That Lad Word

August 5th, 2004 · No Comments
by Booksquare

Lad lit, if anything, should be considered something of a minor miracle. It has died and been resurrected so often, surely there are mystical forces behind its scenes. Especially given its relatively short existence. But despite its tenacious grip on life (we imagine it to be a bit like the ants that won’t quit, even when it’s quite obvious that we have superior technology and powerful motivation), lad lit is apparently not really grabbing the male reader by the…well, at all.

We understand the need for neat marketing terms. Honest. But from our vantage point (Pasadena), no man calls himself a lad. Maybe it’s different in other places, but when you slap a silly title on a sub-genre, you have to expect the worst. Chicklit, we’ll agree, is just as silly, but after years of hearing rancorous discussion on the label, we’ll accept the argument that it’s women reclaiming a title for themselves. As far as we know, men aren’t clamoring to reclaim the “lad” designation.

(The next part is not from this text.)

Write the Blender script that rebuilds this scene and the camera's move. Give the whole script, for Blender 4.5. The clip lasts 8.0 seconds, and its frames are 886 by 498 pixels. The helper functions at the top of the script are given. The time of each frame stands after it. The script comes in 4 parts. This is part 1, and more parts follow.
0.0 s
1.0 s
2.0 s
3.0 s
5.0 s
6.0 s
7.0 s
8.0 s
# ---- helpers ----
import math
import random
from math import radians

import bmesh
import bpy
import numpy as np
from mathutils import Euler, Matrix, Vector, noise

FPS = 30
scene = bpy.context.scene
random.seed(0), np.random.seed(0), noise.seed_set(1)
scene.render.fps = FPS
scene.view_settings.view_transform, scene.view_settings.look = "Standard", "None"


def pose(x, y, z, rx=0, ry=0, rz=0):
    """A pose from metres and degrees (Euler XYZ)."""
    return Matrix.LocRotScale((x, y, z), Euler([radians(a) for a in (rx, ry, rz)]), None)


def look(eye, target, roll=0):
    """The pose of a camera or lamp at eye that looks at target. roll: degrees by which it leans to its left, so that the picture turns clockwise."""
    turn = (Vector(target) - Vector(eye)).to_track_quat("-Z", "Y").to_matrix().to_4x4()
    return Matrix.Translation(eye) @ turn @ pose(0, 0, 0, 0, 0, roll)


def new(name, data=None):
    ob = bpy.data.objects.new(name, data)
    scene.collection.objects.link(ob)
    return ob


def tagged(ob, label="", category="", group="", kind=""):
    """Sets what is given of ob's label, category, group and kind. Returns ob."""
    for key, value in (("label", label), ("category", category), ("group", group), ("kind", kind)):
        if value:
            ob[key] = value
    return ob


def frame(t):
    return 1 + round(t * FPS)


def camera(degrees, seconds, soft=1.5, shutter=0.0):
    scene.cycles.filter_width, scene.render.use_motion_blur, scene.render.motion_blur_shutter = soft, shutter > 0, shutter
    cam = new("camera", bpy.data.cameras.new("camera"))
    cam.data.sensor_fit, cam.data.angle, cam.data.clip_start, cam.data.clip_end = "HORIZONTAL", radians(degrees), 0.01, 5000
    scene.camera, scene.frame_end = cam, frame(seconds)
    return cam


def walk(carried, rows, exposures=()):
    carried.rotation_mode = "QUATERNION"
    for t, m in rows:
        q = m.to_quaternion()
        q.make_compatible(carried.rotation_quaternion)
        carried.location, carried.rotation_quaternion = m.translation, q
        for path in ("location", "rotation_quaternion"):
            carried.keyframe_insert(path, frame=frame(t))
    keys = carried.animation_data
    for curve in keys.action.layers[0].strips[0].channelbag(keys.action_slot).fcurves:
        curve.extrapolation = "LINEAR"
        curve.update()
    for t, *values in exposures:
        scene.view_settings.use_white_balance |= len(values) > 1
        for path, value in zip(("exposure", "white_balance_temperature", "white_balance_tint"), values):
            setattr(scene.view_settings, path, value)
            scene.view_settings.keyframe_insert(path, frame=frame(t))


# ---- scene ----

In an effort to pretend we’re a “reporter,” we went the extra mile on this topic. We conducted a poll, and discovered no man of our acquaintance (and these are reading men) would pick up something marketed as “lad lit.” The husband, part of the group by virtue of meeting our criteria, appeared terrified at the concept.

So there’s that. Then there’s the cultural thing:

“No male reader wants to be identified with a guy who can’t get the girl,” says Christopher Napolitano, editorial director of Playboy, one of just a few large circulation magazines that regularly prints fiction – mostly male-perspective stories – since its first edition in 1953.

Not that men are shallow and can’t handle rejection. It simply strikes us that this so-called trend is an attempt to take a female-oriented concept and slap a guy label on it. Unfortunately, it takes more than that to make a book appealing to men (heck, it takes more than that to make a book appealing to women). We are going to suggest that women have grown jaded by marketing labels designed to entice them (they don’t work, but we suspect most marketing curriculum is quite dated); we’re going to suggest that men are wary of similar tactics. After all, they haven’t been raised with countless cleaning product commercials geared at people just like them. It is only recently that marketers have discovered that men wash dishes (had they dropped by our home for dinner, this would have been obvious years ago).

We’re not sure why fiction requires tags to sell it. We get that people have favorite genres (though sometimes we wonder how sales would be affected if all fiction were given the library treatment — would more people read something outside their box? We like to think so.). We simply think that forcing concepts that don’t exist (hint: men have been writing about the male experience for a really long time) into marketing funnels isn’t the best way to sell books that probably would do much better without helpful labels.